··· Available records ···
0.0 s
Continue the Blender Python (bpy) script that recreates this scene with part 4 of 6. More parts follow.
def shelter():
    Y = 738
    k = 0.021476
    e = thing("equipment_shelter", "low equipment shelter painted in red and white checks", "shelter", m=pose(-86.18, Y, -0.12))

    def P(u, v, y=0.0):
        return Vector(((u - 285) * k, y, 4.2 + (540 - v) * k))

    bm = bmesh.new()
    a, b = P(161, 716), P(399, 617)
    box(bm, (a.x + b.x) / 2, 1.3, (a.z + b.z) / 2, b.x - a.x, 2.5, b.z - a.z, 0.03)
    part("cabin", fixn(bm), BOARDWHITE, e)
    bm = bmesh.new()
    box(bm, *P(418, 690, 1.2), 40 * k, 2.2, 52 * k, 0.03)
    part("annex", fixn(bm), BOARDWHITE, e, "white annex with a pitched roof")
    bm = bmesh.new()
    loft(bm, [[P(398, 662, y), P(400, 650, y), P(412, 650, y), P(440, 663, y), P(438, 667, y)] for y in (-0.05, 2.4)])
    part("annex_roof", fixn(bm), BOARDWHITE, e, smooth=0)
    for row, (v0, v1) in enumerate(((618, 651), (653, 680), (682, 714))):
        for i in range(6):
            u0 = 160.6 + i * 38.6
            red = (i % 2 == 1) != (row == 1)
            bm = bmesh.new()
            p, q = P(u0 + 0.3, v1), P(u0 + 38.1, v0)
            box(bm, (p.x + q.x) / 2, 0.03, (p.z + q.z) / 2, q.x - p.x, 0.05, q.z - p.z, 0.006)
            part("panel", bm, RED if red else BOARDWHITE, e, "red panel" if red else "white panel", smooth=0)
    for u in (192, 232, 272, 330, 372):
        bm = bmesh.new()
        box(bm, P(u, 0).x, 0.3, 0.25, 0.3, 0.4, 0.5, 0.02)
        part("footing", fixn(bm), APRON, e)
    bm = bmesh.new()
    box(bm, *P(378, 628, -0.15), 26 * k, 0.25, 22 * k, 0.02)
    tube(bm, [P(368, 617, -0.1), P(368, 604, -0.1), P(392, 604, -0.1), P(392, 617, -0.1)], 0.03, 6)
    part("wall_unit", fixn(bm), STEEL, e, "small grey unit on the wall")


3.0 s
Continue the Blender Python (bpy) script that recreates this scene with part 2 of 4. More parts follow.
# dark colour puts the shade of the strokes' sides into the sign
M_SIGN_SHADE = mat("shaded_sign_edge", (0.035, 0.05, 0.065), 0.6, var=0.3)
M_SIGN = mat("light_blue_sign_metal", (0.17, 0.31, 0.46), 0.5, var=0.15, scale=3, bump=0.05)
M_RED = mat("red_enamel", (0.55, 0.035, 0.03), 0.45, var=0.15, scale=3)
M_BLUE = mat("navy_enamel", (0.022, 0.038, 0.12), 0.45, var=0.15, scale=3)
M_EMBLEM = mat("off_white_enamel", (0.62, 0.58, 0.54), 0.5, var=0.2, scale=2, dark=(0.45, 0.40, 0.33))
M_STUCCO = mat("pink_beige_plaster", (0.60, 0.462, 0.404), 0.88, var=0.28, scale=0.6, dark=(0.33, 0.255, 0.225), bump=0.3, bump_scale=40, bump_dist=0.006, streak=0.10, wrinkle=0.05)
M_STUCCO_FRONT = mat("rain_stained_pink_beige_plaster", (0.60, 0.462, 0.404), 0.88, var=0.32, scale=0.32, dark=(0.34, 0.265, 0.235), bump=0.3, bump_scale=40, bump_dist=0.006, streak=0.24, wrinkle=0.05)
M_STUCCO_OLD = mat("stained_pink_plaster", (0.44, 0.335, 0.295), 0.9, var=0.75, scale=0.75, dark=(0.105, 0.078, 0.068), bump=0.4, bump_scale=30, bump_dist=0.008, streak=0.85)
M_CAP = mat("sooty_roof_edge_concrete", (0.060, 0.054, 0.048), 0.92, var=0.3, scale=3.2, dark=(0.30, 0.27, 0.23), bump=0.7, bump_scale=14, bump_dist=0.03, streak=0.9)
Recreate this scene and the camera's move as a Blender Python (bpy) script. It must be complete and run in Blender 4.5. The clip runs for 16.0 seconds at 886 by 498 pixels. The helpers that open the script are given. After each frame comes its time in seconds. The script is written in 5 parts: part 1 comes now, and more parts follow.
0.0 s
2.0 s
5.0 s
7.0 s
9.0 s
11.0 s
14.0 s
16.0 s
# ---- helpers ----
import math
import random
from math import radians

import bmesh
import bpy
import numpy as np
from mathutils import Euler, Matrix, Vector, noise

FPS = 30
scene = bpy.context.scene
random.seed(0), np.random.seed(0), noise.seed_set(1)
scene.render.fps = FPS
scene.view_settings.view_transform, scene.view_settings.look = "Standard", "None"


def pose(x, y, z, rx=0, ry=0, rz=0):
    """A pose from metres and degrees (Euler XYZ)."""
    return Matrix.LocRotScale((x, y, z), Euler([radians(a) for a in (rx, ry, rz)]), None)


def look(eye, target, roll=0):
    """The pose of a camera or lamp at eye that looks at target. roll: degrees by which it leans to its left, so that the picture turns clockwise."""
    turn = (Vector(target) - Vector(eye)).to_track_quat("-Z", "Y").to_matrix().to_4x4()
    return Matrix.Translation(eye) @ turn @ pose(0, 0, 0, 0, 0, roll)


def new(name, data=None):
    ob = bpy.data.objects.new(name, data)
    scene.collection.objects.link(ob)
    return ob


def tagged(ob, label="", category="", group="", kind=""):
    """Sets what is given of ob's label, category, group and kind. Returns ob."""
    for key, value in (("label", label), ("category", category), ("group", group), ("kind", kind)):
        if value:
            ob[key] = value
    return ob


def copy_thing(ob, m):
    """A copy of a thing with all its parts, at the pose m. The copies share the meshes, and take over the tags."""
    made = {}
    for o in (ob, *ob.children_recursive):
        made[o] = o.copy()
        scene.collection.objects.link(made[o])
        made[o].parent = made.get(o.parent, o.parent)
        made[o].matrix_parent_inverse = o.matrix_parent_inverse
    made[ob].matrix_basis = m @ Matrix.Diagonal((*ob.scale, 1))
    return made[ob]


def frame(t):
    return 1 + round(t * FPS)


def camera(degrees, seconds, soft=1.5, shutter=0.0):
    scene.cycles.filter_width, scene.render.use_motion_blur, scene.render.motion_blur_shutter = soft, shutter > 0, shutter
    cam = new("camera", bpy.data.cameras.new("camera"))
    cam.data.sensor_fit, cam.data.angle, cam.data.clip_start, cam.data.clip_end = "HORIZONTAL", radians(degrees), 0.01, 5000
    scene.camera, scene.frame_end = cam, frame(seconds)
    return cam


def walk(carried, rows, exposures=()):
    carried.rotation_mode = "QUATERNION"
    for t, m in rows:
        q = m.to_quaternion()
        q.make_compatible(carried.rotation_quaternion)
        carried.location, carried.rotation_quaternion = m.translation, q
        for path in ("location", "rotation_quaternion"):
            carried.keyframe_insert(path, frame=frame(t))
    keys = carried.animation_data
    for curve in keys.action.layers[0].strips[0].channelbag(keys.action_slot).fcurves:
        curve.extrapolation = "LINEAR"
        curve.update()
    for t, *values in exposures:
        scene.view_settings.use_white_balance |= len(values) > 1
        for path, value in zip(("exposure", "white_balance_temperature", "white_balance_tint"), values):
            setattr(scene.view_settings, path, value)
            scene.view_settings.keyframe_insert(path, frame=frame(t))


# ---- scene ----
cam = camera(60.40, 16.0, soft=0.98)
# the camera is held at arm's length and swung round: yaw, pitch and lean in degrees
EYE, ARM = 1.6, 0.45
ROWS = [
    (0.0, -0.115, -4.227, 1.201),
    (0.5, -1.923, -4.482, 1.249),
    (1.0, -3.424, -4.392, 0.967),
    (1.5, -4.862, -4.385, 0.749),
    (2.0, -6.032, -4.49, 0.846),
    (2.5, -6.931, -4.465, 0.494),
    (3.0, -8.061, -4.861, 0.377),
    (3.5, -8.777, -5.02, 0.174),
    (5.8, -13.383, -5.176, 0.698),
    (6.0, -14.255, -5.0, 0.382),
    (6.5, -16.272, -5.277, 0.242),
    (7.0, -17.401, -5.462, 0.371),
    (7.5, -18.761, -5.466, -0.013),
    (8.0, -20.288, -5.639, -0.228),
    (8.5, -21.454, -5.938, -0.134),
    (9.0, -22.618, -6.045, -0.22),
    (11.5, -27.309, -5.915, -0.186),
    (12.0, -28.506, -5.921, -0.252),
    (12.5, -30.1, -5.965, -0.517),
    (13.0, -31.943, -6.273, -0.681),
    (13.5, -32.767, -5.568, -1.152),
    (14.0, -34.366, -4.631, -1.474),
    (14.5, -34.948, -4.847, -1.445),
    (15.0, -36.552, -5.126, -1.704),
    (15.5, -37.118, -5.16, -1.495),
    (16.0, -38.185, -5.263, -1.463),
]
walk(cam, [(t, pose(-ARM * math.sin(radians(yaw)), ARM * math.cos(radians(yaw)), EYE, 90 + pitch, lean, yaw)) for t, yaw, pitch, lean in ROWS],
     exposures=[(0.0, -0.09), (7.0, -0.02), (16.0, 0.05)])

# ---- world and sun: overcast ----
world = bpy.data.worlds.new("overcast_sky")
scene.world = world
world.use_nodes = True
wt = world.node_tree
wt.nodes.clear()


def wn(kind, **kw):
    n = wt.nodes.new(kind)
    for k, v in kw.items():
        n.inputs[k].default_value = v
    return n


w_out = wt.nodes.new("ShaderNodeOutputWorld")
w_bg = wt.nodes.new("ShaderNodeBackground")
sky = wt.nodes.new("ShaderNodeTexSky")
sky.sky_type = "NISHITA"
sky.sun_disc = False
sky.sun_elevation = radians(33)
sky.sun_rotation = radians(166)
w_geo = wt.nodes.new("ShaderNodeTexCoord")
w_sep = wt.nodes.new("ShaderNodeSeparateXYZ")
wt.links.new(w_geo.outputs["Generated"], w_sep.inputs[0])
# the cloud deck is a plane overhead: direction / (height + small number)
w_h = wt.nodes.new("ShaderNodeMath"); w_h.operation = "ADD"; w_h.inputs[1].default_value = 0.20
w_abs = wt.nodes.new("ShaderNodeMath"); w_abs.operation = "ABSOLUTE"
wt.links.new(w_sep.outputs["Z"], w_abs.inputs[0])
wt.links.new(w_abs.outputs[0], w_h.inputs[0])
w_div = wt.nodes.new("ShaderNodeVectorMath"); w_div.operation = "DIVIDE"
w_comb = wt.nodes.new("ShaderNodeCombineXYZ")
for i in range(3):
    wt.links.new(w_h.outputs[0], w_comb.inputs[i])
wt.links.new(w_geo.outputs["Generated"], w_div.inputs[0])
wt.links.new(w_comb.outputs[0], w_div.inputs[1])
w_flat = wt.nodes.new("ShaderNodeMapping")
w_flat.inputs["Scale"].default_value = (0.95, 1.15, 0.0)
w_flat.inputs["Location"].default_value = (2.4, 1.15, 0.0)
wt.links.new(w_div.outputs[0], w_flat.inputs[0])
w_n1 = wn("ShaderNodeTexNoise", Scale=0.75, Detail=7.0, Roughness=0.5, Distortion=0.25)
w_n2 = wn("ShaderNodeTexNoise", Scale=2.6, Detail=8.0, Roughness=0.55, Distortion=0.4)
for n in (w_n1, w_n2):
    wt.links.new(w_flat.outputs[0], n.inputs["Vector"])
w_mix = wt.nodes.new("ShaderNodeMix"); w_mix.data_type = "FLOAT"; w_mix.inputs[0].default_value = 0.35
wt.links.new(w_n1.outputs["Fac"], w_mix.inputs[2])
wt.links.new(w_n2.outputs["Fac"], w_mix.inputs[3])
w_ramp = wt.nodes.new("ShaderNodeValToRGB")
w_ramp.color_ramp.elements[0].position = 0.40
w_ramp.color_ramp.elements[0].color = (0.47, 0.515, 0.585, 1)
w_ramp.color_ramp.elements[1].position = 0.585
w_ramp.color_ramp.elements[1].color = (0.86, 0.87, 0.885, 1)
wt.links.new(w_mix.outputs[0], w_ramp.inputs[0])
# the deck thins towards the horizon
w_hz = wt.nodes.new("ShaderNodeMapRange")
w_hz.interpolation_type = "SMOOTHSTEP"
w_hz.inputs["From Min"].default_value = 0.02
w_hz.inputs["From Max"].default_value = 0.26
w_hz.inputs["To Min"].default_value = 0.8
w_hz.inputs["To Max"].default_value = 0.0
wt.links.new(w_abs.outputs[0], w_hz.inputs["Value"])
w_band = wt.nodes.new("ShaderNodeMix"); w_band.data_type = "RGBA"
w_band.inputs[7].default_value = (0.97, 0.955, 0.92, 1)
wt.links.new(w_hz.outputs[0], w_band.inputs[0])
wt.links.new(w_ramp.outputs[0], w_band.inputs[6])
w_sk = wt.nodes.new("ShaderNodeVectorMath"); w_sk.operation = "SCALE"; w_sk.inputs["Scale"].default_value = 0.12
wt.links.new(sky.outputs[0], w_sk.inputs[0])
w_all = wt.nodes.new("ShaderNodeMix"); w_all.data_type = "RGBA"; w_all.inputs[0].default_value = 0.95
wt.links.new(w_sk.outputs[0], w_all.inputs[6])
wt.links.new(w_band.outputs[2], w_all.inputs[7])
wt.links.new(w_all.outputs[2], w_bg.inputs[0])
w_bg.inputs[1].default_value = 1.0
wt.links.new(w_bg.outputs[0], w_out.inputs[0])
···
Exercise brief => Above are the entries. Quote exactly the lines from the one bearing "of a camera" through the one bearing "radians(degrees), 0.01, 5000".

Full output =>
    """The pose of a camera or lamp at eye that looks at target. roll: degrees by which it leans to its left, so that the picture turns clockwise."""
    turn = (Vector(target) - Vector(eye)).to_track_quat("-Z", "Y").to_matrix().to_4x4()
    return Matrix.Translation(eye) @ turn @ pose(0, 0, 0, 0, 0, roll)


def new(name, data=None):
    ob = bpy.data.objects.new(name, data)
    scene.collection.objects.link(ob)
    return ob


def tagged(ob, label="", category="", group="", kind=""):
    """Sets what is given of ob's label, category, group and kind. Returns ob."""
    for key, value in (("label", label), ("category", category), ("group", group), ("kind", kind)):
        if value:
            ob[key] = value
    return ob


def copy_thing(ob, m):
    """A copy of a thing with all its parts, at the pose m. The copies share the meshes, and take over the tags."""
    made = {}
    for o in (ob, *ob.children_recursive):
        made[o] = o.copy()
        scene.collection.objects.link(made[o])
        made[o].parent = made.get(o.parent, o.parent)
        made[o].matrix_parent_inverse = o.matrix_parent_inverse
    made[ob].matrix_basis = m @ Matrix.Diagonal((*ob.scale, 1))
    return made[ob]


def frame(t):
    return 1 + round(t * FPS)


def camera(degrees, seconds, soft=1.5, shutter=0.0):
    scene.cycles.filter_width, scene.render.use_motion_blur, scene.render.motion_blur_shutter = soft, shutter > 0, shutter
    cam = new("camera", bpy.data.cameras.new("camera"))
    cam.data.sensor_fit, cam.data.angle, cam.data.clip_start, cam.data.clip_end = "HORIZONTAL", radians(degrees), 0.01, 5000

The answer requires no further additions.